Problem: Extract everything from the first line through the line with "cream post joining", both ends included, except for any pictures.

Task data:

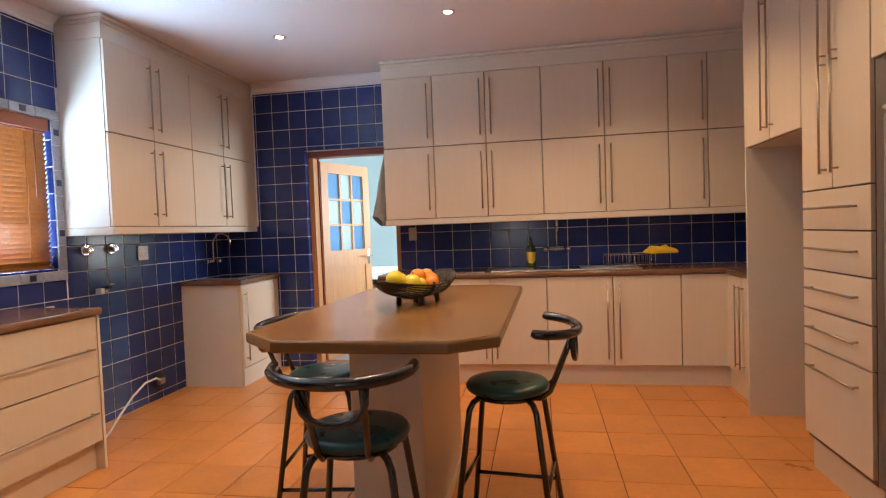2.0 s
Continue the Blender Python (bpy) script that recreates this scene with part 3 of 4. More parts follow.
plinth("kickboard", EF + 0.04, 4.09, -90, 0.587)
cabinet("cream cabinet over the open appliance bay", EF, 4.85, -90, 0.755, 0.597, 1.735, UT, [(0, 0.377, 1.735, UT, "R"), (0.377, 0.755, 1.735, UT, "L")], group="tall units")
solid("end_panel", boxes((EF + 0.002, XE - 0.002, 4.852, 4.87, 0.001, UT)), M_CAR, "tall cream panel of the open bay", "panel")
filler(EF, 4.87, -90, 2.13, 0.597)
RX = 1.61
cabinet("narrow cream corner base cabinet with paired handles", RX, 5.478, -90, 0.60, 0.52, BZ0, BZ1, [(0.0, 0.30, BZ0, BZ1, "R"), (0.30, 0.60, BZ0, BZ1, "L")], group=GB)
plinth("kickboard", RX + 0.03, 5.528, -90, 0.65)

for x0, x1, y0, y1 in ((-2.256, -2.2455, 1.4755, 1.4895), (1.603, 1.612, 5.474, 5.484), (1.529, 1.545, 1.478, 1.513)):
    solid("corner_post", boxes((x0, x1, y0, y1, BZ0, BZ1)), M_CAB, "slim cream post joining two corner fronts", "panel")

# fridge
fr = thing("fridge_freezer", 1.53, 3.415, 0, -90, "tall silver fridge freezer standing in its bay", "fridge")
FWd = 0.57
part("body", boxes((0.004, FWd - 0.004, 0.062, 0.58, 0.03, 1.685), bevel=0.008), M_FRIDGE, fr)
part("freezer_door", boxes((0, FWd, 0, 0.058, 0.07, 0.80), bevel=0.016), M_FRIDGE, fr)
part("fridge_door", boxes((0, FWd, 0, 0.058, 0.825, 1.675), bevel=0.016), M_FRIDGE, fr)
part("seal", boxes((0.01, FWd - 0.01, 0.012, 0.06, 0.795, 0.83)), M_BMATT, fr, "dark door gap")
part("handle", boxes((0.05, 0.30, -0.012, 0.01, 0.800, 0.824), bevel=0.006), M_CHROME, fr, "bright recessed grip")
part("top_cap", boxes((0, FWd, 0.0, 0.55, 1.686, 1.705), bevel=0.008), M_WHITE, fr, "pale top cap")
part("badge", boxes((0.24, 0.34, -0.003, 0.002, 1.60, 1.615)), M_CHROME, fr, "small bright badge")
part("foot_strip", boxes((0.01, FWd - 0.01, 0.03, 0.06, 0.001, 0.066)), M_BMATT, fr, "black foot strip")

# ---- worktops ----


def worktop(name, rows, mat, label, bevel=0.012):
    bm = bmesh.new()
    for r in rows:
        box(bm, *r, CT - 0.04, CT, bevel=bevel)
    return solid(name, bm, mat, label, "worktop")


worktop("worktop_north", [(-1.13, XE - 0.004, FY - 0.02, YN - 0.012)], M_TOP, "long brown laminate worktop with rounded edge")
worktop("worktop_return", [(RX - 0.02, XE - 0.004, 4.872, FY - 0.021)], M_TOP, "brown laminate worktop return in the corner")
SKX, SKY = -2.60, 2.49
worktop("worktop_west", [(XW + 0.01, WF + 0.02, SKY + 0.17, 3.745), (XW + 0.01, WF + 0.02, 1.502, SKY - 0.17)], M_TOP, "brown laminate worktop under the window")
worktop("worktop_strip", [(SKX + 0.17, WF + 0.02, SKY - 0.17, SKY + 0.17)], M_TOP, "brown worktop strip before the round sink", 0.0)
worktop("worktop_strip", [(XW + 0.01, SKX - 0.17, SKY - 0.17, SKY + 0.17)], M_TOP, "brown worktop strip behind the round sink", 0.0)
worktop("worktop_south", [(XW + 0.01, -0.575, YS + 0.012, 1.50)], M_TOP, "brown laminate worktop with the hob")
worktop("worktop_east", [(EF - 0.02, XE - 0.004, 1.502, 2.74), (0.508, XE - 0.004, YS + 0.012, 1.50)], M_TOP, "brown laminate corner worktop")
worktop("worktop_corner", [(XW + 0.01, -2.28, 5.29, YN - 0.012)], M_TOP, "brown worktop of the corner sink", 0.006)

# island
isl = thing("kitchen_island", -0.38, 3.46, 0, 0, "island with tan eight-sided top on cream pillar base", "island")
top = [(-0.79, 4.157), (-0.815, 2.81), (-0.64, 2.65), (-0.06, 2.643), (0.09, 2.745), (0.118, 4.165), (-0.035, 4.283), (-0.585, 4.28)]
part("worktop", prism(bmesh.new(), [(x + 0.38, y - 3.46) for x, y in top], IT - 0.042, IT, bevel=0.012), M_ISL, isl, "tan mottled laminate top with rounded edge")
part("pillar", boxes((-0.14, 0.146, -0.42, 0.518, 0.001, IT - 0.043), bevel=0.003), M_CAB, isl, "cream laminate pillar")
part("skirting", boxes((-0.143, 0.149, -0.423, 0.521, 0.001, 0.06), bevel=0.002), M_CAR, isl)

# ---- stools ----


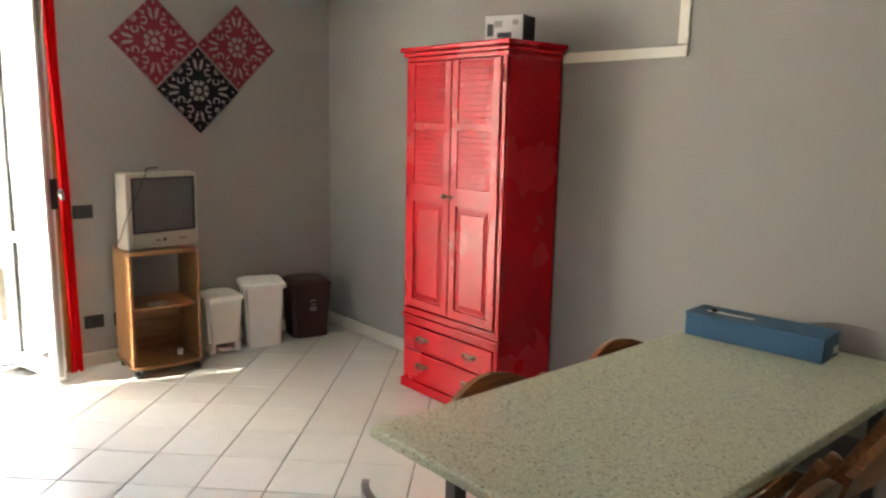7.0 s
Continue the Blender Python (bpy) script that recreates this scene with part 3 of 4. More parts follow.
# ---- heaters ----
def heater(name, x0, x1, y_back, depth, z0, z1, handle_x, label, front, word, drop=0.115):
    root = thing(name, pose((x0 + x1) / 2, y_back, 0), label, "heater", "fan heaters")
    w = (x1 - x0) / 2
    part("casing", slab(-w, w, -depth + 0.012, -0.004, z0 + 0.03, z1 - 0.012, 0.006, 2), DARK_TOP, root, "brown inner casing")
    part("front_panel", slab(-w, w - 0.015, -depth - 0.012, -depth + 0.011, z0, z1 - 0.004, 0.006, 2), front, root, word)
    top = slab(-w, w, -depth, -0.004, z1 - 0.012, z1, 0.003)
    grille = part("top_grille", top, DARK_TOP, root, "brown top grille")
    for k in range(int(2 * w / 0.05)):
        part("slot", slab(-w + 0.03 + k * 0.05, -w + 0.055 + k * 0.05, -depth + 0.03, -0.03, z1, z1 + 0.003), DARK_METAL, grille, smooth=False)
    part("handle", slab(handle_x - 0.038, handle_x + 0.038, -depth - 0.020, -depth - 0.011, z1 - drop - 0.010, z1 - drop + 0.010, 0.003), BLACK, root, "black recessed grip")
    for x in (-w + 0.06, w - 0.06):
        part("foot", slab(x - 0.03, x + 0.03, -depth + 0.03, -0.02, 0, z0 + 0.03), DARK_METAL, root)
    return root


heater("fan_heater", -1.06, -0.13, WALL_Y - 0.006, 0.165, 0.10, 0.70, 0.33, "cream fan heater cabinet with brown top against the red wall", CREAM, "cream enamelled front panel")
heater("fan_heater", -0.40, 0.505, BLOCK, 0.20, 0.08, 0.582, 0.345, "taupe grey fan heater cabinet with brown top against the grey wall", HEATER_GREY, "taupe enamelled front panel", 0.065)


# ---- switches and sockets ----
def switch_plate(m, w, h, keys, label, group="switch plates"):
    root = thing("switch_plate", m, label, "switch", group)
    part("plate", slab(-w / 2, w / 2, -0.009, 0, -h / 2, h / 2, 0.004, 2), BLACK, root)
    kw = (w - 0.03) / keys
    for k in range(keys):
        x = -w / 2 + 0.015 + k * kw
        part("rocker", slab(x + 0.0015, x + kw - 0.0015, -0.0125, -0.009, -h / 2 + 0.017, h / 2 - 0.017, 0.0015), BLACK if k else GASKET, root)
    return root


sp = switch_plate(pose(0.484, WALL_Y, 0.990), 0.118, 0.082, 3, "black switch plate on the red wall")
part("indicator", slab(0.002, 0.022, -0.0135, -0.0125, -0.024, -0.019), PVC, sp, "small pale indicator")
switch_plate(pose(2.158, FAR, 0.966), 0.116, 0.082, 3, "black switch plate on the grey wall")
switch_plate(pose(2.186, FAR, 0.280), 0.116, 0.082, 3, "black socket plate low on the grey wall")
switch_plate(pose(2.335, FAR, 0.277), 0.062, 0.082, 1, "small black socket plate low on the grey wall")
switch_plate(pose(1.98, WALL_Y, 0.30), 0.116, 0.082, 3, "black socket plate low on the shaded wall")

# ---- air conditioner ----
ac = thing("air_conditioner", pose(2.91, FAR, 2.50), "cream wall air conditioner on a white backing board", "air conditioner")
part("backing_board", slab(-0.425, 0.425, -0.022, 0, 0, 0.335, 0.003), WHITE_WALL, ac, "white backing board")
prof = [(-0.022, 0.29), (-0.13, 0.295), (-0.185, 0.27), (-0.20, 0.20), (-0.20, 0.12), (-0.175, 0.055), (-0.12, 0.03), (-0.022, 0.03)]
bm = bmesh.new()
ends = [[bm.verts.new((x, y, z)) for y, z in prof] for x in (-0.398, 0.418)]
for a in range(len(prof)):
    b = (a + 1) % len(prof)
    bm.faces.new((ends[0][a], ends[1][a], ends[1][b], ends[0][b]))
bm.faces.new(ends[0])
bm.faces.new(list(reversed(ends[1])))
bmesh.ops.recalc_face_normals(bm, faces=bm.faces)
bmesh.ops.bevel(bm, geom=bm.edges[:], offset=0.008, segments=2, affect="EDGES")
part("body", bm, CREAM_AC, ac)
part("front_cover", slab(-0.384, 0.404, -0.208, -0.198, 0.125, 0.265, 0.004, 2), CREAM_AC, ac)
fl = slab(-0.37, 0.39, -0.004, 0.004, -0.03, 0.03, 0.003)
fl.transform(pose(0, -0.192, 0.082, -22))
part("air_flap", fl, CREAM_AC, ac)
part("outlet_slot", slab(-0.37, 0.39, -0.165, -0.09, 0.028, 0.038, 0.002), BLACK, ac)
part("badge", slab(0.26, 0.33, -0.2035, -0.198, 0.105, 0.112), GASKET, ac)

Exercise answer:
2.0 s
Continue the Blender Python (bpy) script that recreates this scene with part 3 of 4. More parts follow.
plinth("kickboard", EF + 0.04, 4.09, -90, 0.587)
cabinet("cream cabinet over the open appliance bay", EF, 4.85, -90, 0.755, 0.597, 1.735, UT, [(0, 0.377, 1.735, UT, "R"), (0.377, 0.755, 1.735, UT, "L")], group="tall units")
solid("end_panel", boxes((EF + 0.002, XE - 0.002, 4.852, 4.87, 0.001, UT)), M_CAR, "tall cream panel of the open bay", "panel")
filler(EF, 4.87, -90, 2.13, 0.597)
RX = 1.61
cabinet("narrow cream corner base cabinet with paired handles", RX, 5.478, -90, 0.60, 0.52, BZ0, BZ1, [(0.0, 0.30, BZ0, BZ1, "R"), (0.30, 0.60, BZ0, BZ1, "L")], group=GB)
plinth("kickboard", RX + 0.03, 5.528, -90, 0.65)

for x0, x1, y0, y1 in ((-2.256, -2.2455, 1.4755, 1.4895), (1.603, 1.612, 5.474, 5.484), (1.529, 1.545, 1.478, 1.513)):
    solid("corner_post", boxes((x0, x1, y0, y1, BZ0, BZ1)), M_CAB, "slim cream post joining two corner fronts", "panel")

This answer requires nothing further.